Distinct pathways of redox changes from settling to burial in contrasting marine environments of the Gulf of California: Alfonso, La Paz and Pescadero basins

The oxygenation fluctuations of marine basins are controlled by complex interplay between circulation, climate, productivity and sea level variability, also enhanced by anthropogenic influence. These variations can cause OMZ expansions and increase coastal hypoxia, thus leading to unforeseen consequences of ecosystem alteration, marine life mortality and release of potentially-toxic trace elements previously sequestered within marine sediments. Despite many findings by the scientific community, accurate past reconstructions and future change predictions are far from perfect.

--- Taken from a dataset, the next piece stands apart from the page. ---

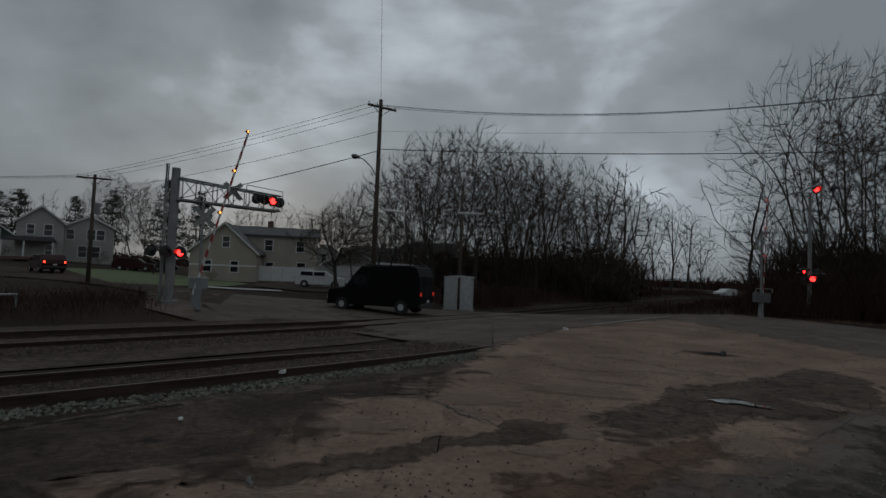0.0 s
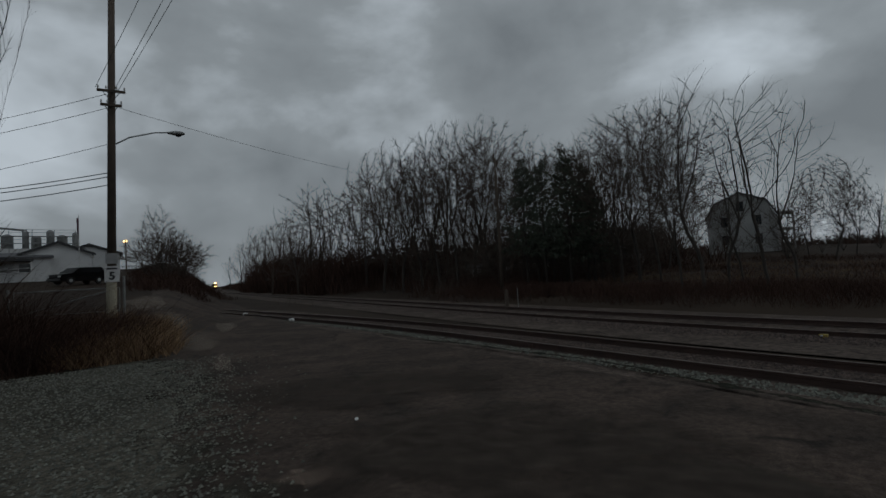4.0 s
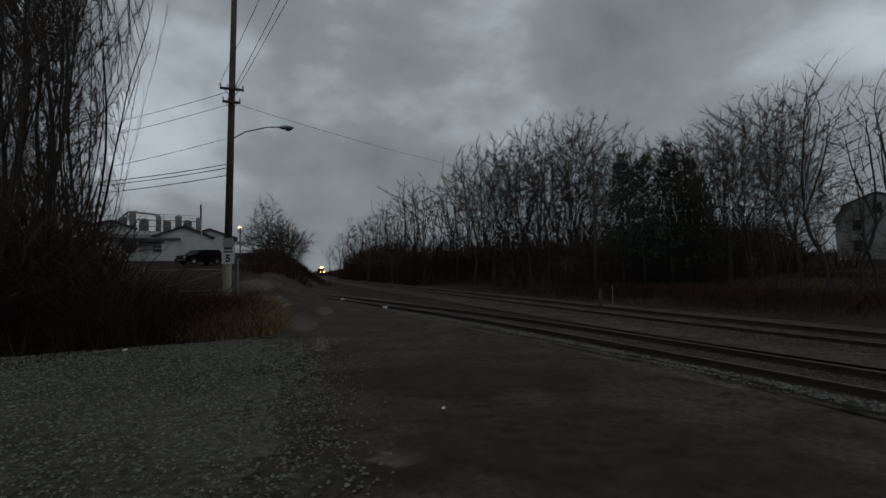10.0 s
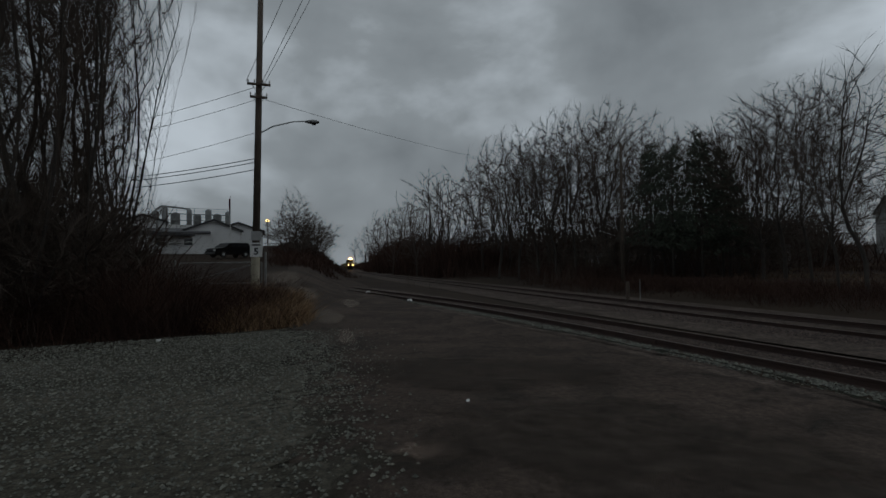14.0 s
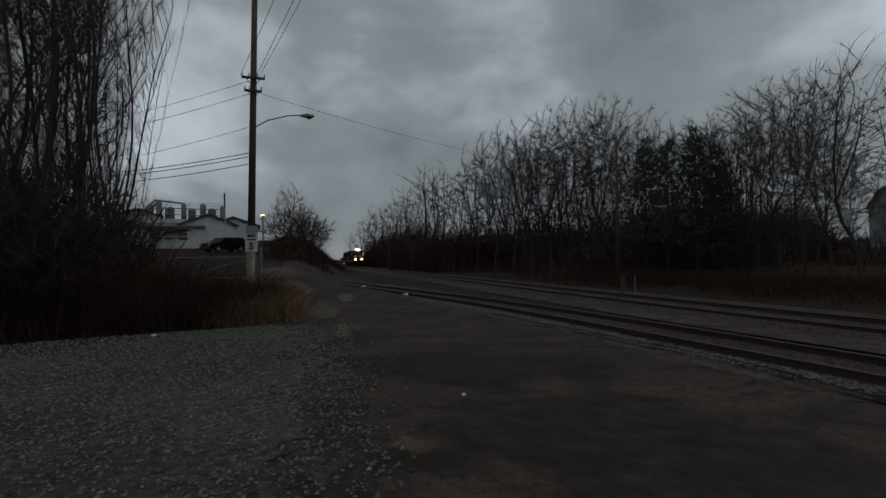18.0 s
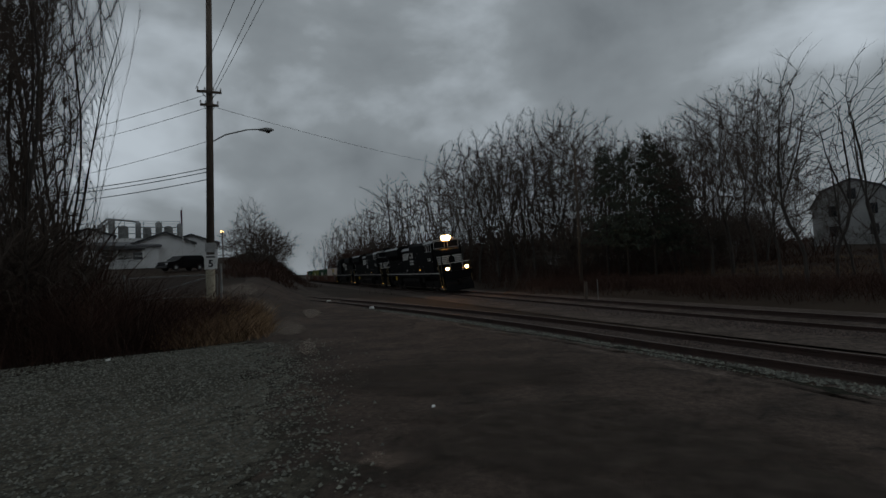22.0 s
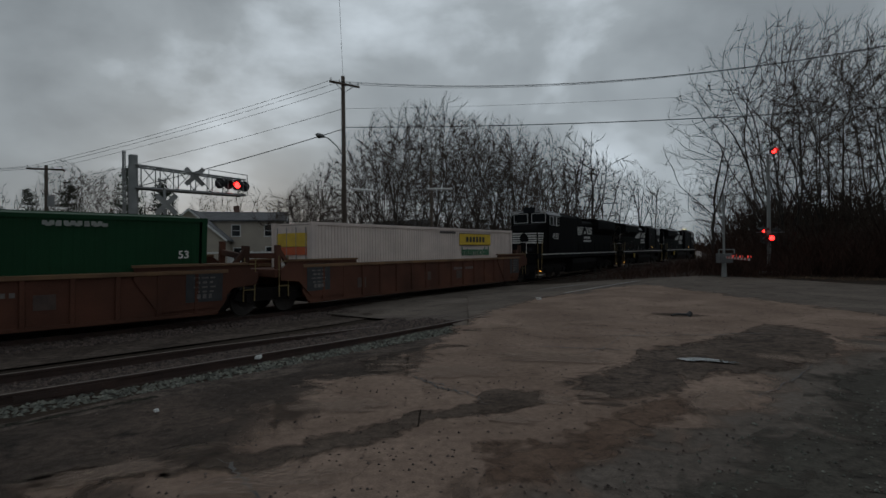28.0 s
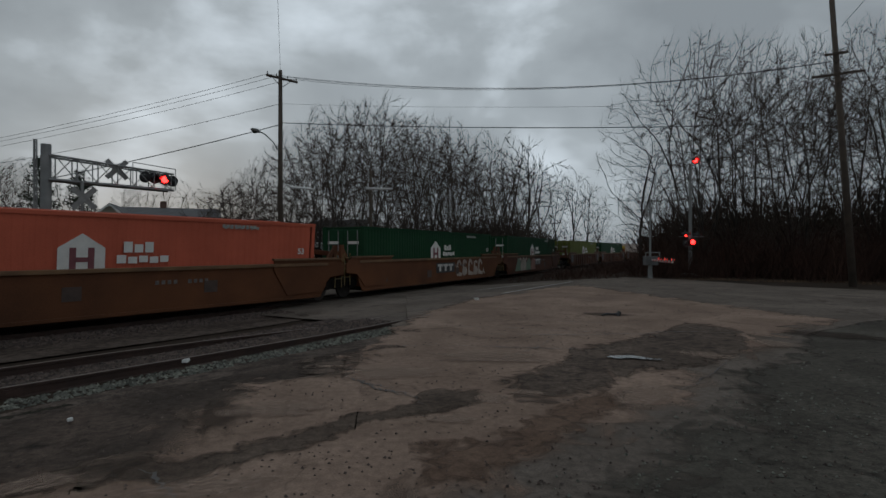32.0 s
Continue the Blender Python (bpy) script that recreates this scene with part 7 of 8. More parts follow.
# signal cabinet
cab = thing("signal_cabinet", "grey aluminium railway signal cabinet on the ground", "cabinet", Matrix.Translation(on_ground(pt(1.1, 33.8))) @ Matrix.Rotation(radians(-8), 4, "Z"))
part("body", Shape().box((0, 0, 1.05), (1.75, 1.3, 2.1)), alu, cab, bevel=.02)
part("roof", Shape().prism([(-.95, 2.1), (.95, 2.1), (.95, 2.14), (0, 2.24), (-.95, 2.14)], -.72, .72), alu, cab)
part("door", Shape().box((-.4, -.66, 1.05), (.78, .03, 1.9)), alu, cab, bevel=.01)
part("door", Shape().box((.42, -.66, 1.05), (.78, .03, 1.9)), alu, cab, bevel=.01)
part("door_handle", Shape().box((-.08, -.69, 1.05), (.04, .04, .18)), black_m, cab)
part("meter_box", Shape().box((-.98, -.3, 1.2), (.2, .3, .5)), under_m, cab)
part("plinth", Shape().box((0, 0, .03), (1.9, 1.45, .12)), mat("plinth_concrete", (.3, .29, .27), (.2, .2, .19), .9), cab)


# ---- houses ----
def gable(name, label, m, w, d, h, rise, wall, windows, roof=roof_m, along="y", over=.35, trim=white_paint, storeys_trim=False):
    """A house with a ridge along its depth (y) or its width (x), walls, trim, roof slabs and windows (face, x, z, w, h)."""
    t = thing("house", label, "house", m)
    if along == "y":
        part("wall", Shape().prism([(-w / 2, -.3), (w / 2, -.3), (w / 2, h), (0, h + rise), (-w / 2, h)], -d / 2, d / 2), wall, t)
        a = math.atan2(rise, w / 2)
        for s in (-1, 1):
            part("roof", Shape().prism([(0, h + rise + .02), (0, h + rise + .2), (s * (w / 2 + over), h - over * math.tan(a) + .2), (s * (w / 2 + over), h - over * math.tan(a) + .02)], -d / 2 - over, d / 2 + over), roof, t, "dark shingle roof slope")
            for e in (-1, 1):
                part("barge_board", Shape().prism([(0, h + rise - .08), (0, h + rise + .16), (s * (w / 2 + over), h - over * math.tan(a) + .16), (s * (w / 2 + over), h - over * math.tan(a) - .08)], e * (d / 2 + over + .01), e * (d / 2 + over + .05)), trim, t)
    else:
        part("wall", Shape().prism([(-d / 2, -.3), (d / 2, -.3), (d / 2, h), (0, h + rise), (-d / 2, h)], -w / 2, w / 2, "x"), wall, t)
        a = math.atan2(rise, d / 2)
        for s in (-1, 1):
            part("roof", Shape().prism([(0, h + rise + .02), (0, h + rise + .2), (s * (d / 2 + over), h - over * math.tan(a) + .2), (s * (d / 2 + over), h - over * math.tan(a) + .02)], -w / 2 - over, w / 2 + over, "x"), roof, t, "dark shingle roof slope")
            for e in (-1, 1):
                part("barge_board", Shape().prism([(0, h + rise - .08), (0, h + rise + .16), (s * (d / 2 + over), h - over * math.tan(a) + .16), (s * (d / 2 + over), h - over * math.tan(a) - .08)], e * (w / 2 + over + .01), e * (w / 2 + over + .05), "x"), trim, t)
    if storeys_trim:
        part("band_board", Shape().box((0, -d / 2 - .02, h * .52), (w, .06, .16)), trim, t)
    for face, x, z, ww, wh in windows:
        f = {"f": Matrix.Translation((x, -d / 2, z)), "l": Matrix.Translation((-w / 2, x, z)) @ Matrix.Rotation(radians(-90), 4, "Z"), "r": Matrix.Translation((w / 2, x, z)) @ Matrix.Rotation(radians(90), 4, "Z")}[face]
        wn = part("window", Shape().box((0, -.045, wh / 2 + .05), (ww + .2, .07, .1)).box((0, -.045, -wh / 2 - .05), (ww + .26, .09, .1)).box((-ww / 2 - .05, -.045, 0), (.1, .07, wh)).box((ww / 2 + .05, -.045, 0), (.1, .07, wh)).box((0, -.03, 0), (ww, .04, .05)), trim, t, "window with a white frame", f)
        part("pane", Shape().box((0, -.012, 0), (ww, .02, wh)), glass_m, wn, "dark window pane")
    return t


beige = mat("beige_siding", (.40, .35, .29), (.33, .29, .24), .7, scale=.8, bump=.2, bscale=12)
greysd = mat("grey_siding", (.36, .35, .325), (.29, .28, .26), .7, scale=.8, bump=.2, bscale=12)
greensd = mat("green_siding", (.035, .085, .05), (.025, .06, .035), .7, scale=.8)
whitesd = mat("white_siding", (.62, .62, .61), (.5, .5, .5), .7, scale=.7, bump=.2, bscale=10)
old_siding = mat("old_white_siding", (.30, .30, .29), (.21, .21, .21), .8, scale=.7, bump=.2, bscale=10)


def house_at(az, d, turn):
    return Matrix.Translation(on_ground(pt(az, d))) @ Matrix.Rotation(radians(turn), 4, "Z")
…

This is mainly due to gaps in the understanding of redox processes occurring during settling and burial especially in coastal, yet iron-limited areas of the oceans. Hereby, we tackle this problem by following the transformation pathways of various paleoproductivity and paleoredox indicators (Mo, Ni, V, U, detailed Fe speciation, C and S concentrations and isotope ratios) from their sources to settling and burial. We emphasize sediment trap, core and pore water geochemistry of contrasting oxic, suboxic and anoxic marine settings of the southern Gulf of California: semi-closed Alfonso Basin, OMZ-influenced La Paz Basin and upper-OMZ Pescadero Basin with cyclic dust and fluvial inputs. Our data show evident physicochemical and microbiological transformations during settling with several event-related U enrichments in the marine snow aggregates, probably related to redox microniche processes. The sediment core solid fraction geochemistry, on the other hand, reveals a diagenetic downcore decrease of most highly reactive Fe phases (including the labile ascorbate-extracted Fe), correlating with trace element trends and dissolved Fe in pore waters. The comparison among basins exhibits an expected Fe_HR/Fe_T ratio trend for oxic (less than 0.1) and suboxic/anoxic (0.2 and higher) sediments. Although, Mn, S, Mo, U trends varied from core to core suggesting chemical zone and metabolic pathway differences, tightly related to specifics of each dispositional setting (organic matter type, availability of electron acceptors and sedimentation rate). Finally, both the water column and early diagenetic redox biogeochemistry discussed here point towards a strong influence of microbially-mediated processes in the Gulf of California.